An outbreak of E. coli O157:H7 went beyond New England over the weekend to cast a shadow over 12 states, including three that are very distant from the Northeast, where most of the illnesses and two deaths have occurred.
Lola Scott Russell, spokeswoman for the Centers for Disease Control and Prevention (CDC) in Atlanta, said there were two deaths and 26 other illnesses being investigated in 12 states from ground beef that may have come from Fairbank Farms in upstate New York.
The first death was reported in New Hampshire, and the second in New York State.
Fairbank Farms entered the picture on Halloween when the U.S. Department of Agriculture’s Food Safety & Inspection Service (FSIS) announced the company was recalling 546,000-pounds of fresh ground beef, distributed in mid-September.
Fairbank Farms shipped the ground beef to its customers from North Carolina to Maine.
Far from that distribution pattern are three states said to have possible cases associated with the recall–California,South Dakota and Minnesota.
Douglas Schultz, spokesman for the Minnesota Department of Health, says the Gopher State has one confirmed E. coli O157:H7 case with a pulsed-field gel electrphoresis pattern, or PFGE (the genetic fingerprint), that links the outbreak cases together. Minnesota’s epidemiological study leads its investigators to doubt there is a connection, however, as the PFGE pattern is not that unsual.
“It does not appear to be connected at this time,” Schultz says. Minnesota, however, is providing lab samples to CDC just in case. South Dakota health officials were also invited to comment, but declined the opportunity.
Clearly, the outbreak remains centered on New England, where CDC says there are 18 people suffering from E. coli infections. But late Monday, CDC drew a larger picture of the outbreak.
“DNA fingerprinting” analyses found that most ill persons had consumed ground beef, with several purchasing the same or similar product from a common retail chain, CDC said in a statement posted on its website. “At least some of the illnesses appear to be associated with products subject to these recalls.
“A sample from an opened package of ground beef recovered from a patient’s home was tested by the Massachusetts Department of Health and yielded an E. coli O157:H7 isolate that matched the patient isolates by DNA analysis.
“The cluster includes twenty-eight persons from 12 states infected with matching strains of E. coli O157:H7. Of these, the genetic association of 7 human isolates and the product isolate have been confirmed by an advanced secondary DNA test ; secondary tests are pending on others.
The number of ill persons identified in each state is as follows: California (1), Connecticut (4), Massachusetts (8), Maryland (1), Maine (2), Minnesota (1), New Hampshire (4), New Jersey (1), New York (1), Pennsylvania (2), South Dakota (2), and Vermont (1).
And FSIS Monday only released a partial list of retailers that received the ground beef from Fairbank Farms.

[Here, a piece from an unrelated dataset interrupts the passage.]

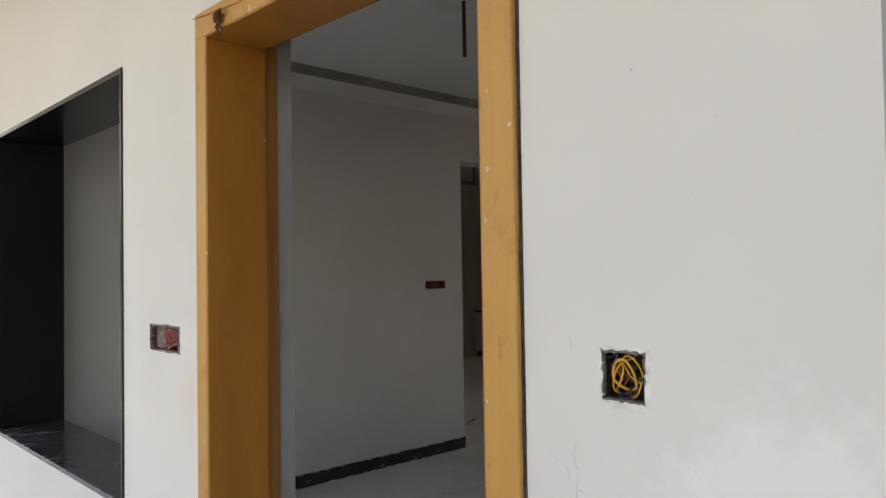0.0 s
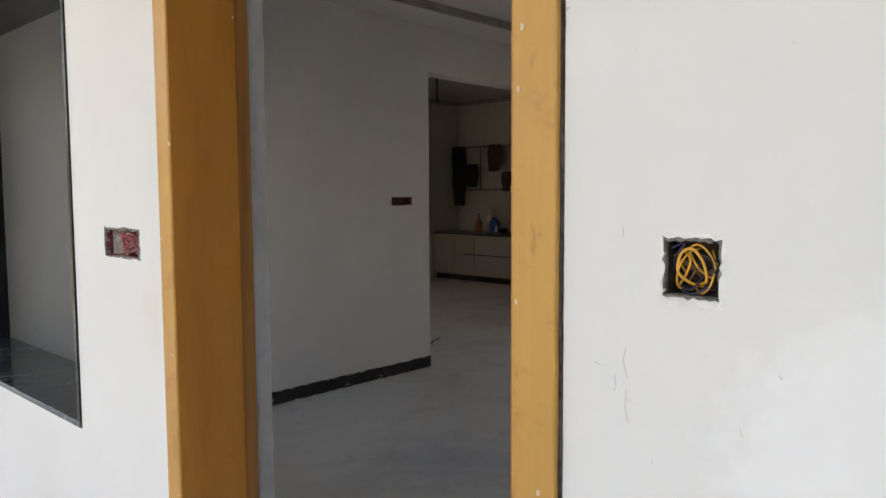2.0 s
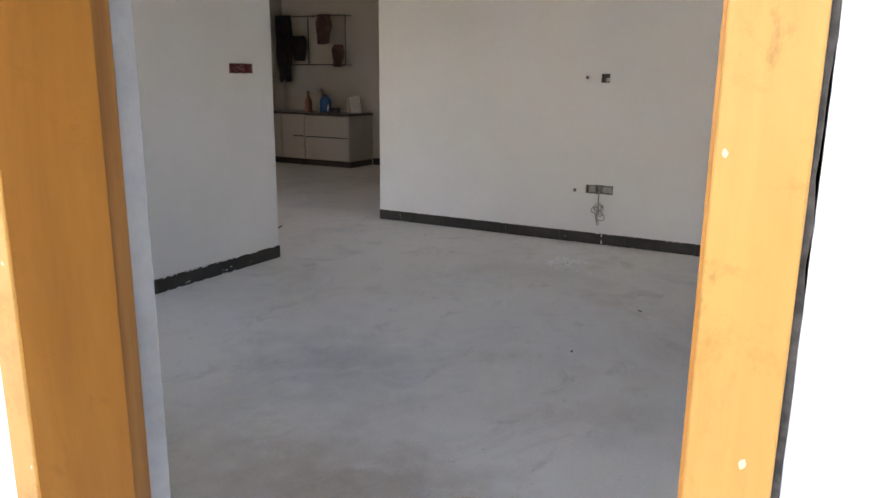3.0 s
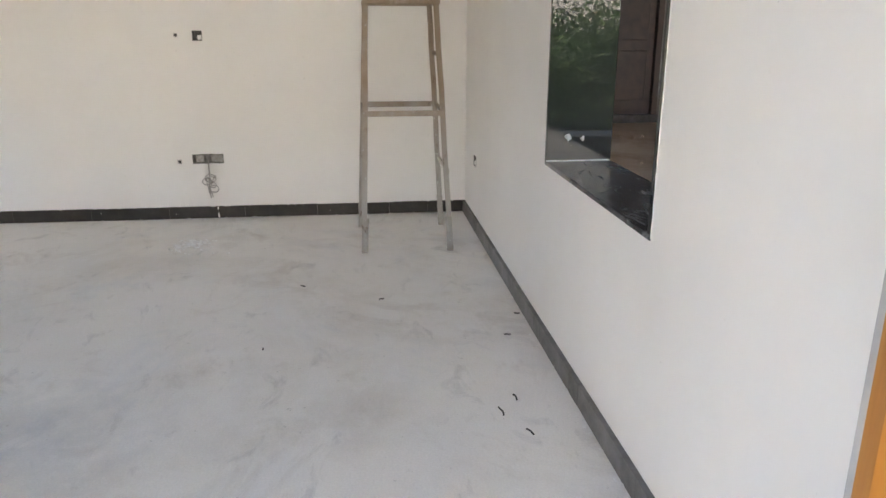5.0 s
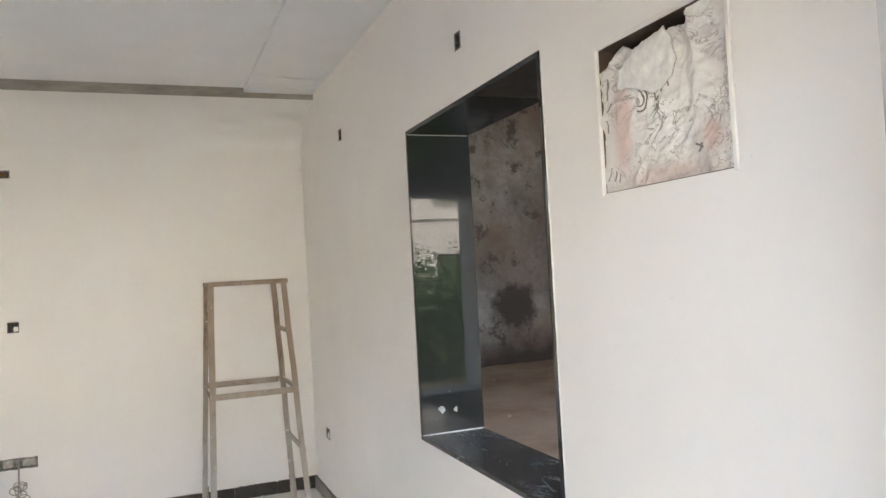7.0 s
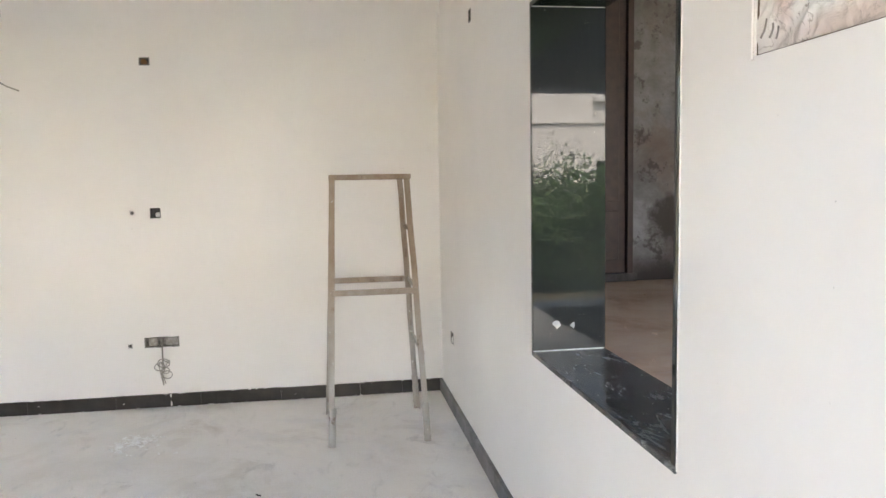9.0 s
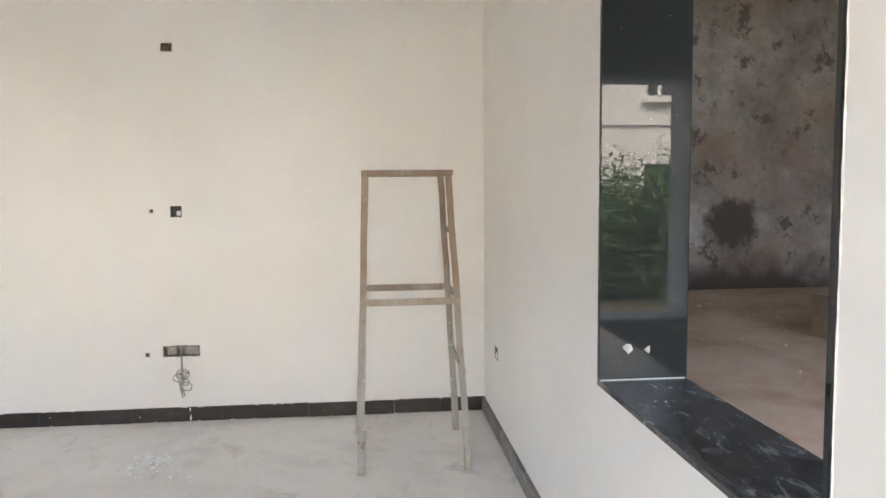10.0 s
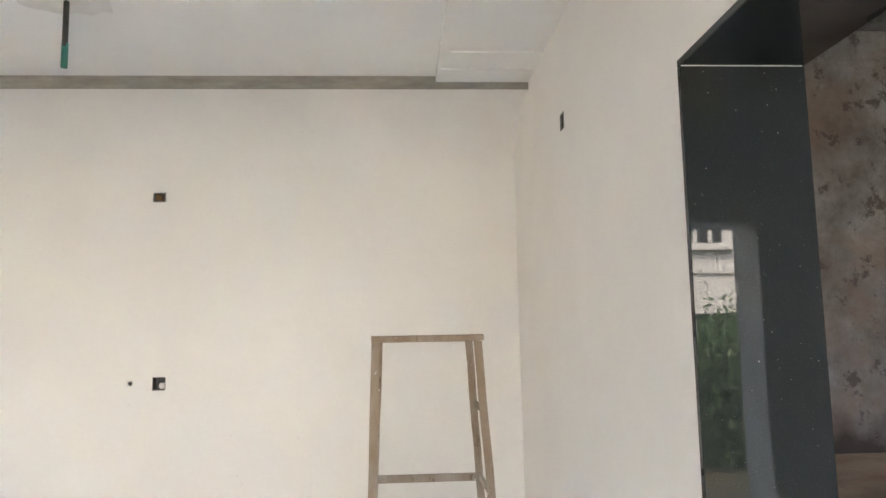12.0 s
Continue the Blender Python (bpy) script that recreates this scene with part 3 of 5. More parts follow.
part("rebate", block(0.1705, 0.2125, LEFT + 0.005, OUT_L, 0, HEAD + 0.013, 0.003), WOOD_REBATE.mat, door_frame, "darker brown wood rebate")
part("rebate", block(0.1705, 0.2045, OUT_R, RIGHT - 0.003, 0, HEAD + 0.013, 0.003), WOOD_REBATE.mat, door_frame, "darker brown wood rebate")
part("rebate", block(0.1705, 0.2045, OUT_R, OUT_L, HEAD + 0.0135, HEAD_TOP, 0.003), WOOD_REBATE.mat, door_frame, "darker brown wood rebate")


def ragged_strip(length, width, depth, jitter, seed, steps=60):
    """A rough bar along local z, uneven on its outer side."""
    rng = random.Random(seed)
    bm = bmesh.new()
    rows = []
    for i in range(steps + 1):
        z = length * i / steps
        w = width + rng.uniform(-jitter, jitter)
        d = depth + rng.uniform(-jitter, jitter) * 0.4
        rows.append([bm.verts.new(p) for p in ((0, 0, z), (-d, 0, z), (-d, -w, z), (0, -w, z))])
    for a, b in zip(rows, rows[1:]):
        for k in range(4):
            bm.faces.new((a[k], b[k], b[(k + 1) % 4], a[(k + 1) % 4]))
    bm.faces.new(rows[0])
    bm.faces.new(rows[-1][::-1])
    bmesh.ops.recalc_face_normals(bm, faces=bm.faces)
    return bm


# rough dark mortar in the joint between frame and plaster
joint = part("joint_filler", ragged_strip(HEAD_TOP, 0.0055, 0.003, 0.0022, 3), BOX_DARK.mat, door_frame, "rough dark joint beside the frame")
joint.location = (0.0015, OUT_R, 0)
joint = part("joint_filler", ragged_strip(HEAD_TOP, 0.003, 0.002, 0.0015, 4), CEMENT.mat, door_frame, "rough mortar joint beside the frame")
joint.location = (0.0, OUT_L + 0.003, 0)


def patch(outline, thickness, seed, rough=0.12):
    """A flat smear with an uneven outline, in local y, z, lying on x = 0 and standing out towards -x."""
    rng = random.Random(seed)
    pts = []
    for (y0, z0), (y1, z1) in zip(outline, outline[1:] + outline[:1]):
        size = math.hypot(y1 - y0, z1 - z0)
        for k in range(5):
            t = k / 5
            pts.append((y0 + (y1 - y0) * t + rng.uniform(-1, 1) * rough * size * 0.3, z0 + (z1 - z0) * t + rng.uniform(-1, 1) * rough * size * 0.3))
    bm = bmesh.new()
    front = bm.faces.new([bm.verts.new((0, y, z)) for y, z in pts])
    made = bmesh.ops.extrude_face_region(bm, geom=[front])
    for v in made["geom"]:
        if isinstance(v, bmesh.types.BMVert):
            v.co.x -= thickness
    bmesh.ops.recalc_face_normals(bm, faces=bm.faces)
    return bm


ob = part("putty_smear", patch([(0.6, 2.155), (0.481, 2.16), (0.377, 2.165), (0.377, 2.181), (0.5009, 2.181), (0.6099, 2.178)], 0.003, 5), WHITE_SMEAR.mat, door_frame, "flaky white putty on the head")
ob.location.x = -0.0125
for k, (y, z, r) in enumerate([(0.3373, 2.117, 0.010), (0.3869, 2.111, 0.005), (0.8973, 2.17, 0.006), (0.9369, 2.133, 0.006), (0.8873, 2.117, 0.006), (1.0558, 2.113, 0.009), (1.1153, 2.12, 0.004),
                               (0.2799, 1.55, 0.006), (0.2739, 1.635, 0.006), (0.2828, 1.25, 0.004), (0.2432, 0.98, 0.005), (0.2501, 1.8, 0.003), (1.3482, 1.3, 0.004), (0.2482, 2.165, 0.012)]):
    rng = random.Random(k)
    ring = [(y + 0.7 * r * math.cos(a) * rng.uniform(0.6, 1.2), z + 1.1 * r * math.sin(a) * rng.uniform(0.6, 1.2)) for a in (0, 1.05, 2.1, 3.14, 4.2, 5.2)]
    ob = part("paint_chip", patch(ring, 0.0015, k), PALE_CHIP.mat, door_frame, "pale chip in the paint")
    ob.location.x = -0.0125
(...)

All Shaw’s stores in Connecticut, Maine, Massachusetts, Rhode Island, New Hampshire, and Vermont received the Fairbank Farms ground beef, according to FSIS. The agency also said Price Chopper stores in Connecticut, Pennsylvania, New York and Vermont got the beef.
Lists for B.J. Wholesale Club, Giant, Lancaster, Trader Joe’s, Ford Brothers, and Wild Harvest —all retailers for Fairbank Farms—were still not available late Monday.
Just a week ago, South Shore Meats in Brockton, MA recalled just over 1,000 pounds of beef products thought to be associated with the illnesses experienced by sixth graders at Rhode Island’s Lincoln Middle School, who were just back from a three-day stay at Camp Bournedale in Plymouth, MA.
Two of the Rhode Island campers tested positive for E. coli O157:H7 and were hospitalized. Up to 20 other students and adult chaperones suffered from what was called diarrheal illnesses.
Health officials say the two outbreaks centered on New England are just coincidences. That theory will be tested as events transpire.
“In nearly 17 years doing E. coli cases, I do not recall two separate outbreaks and recalls occurring in the same geographical area in the same time frame,” Seattle food safety attorney Bill Marler wrote on his personal Blog. “It will be interesting to see during litigation if Fairbanks supplied meat to South Shore.
“It will also be interesting . . . to see if any of all of these cases are linked genetically via PFGE. Bottom line is that people getting sick and dying are still how we do outbreak investigations and issue recalls. It will be certain that we will be looking hard at finished hamburger testing for E. coli from both plants.”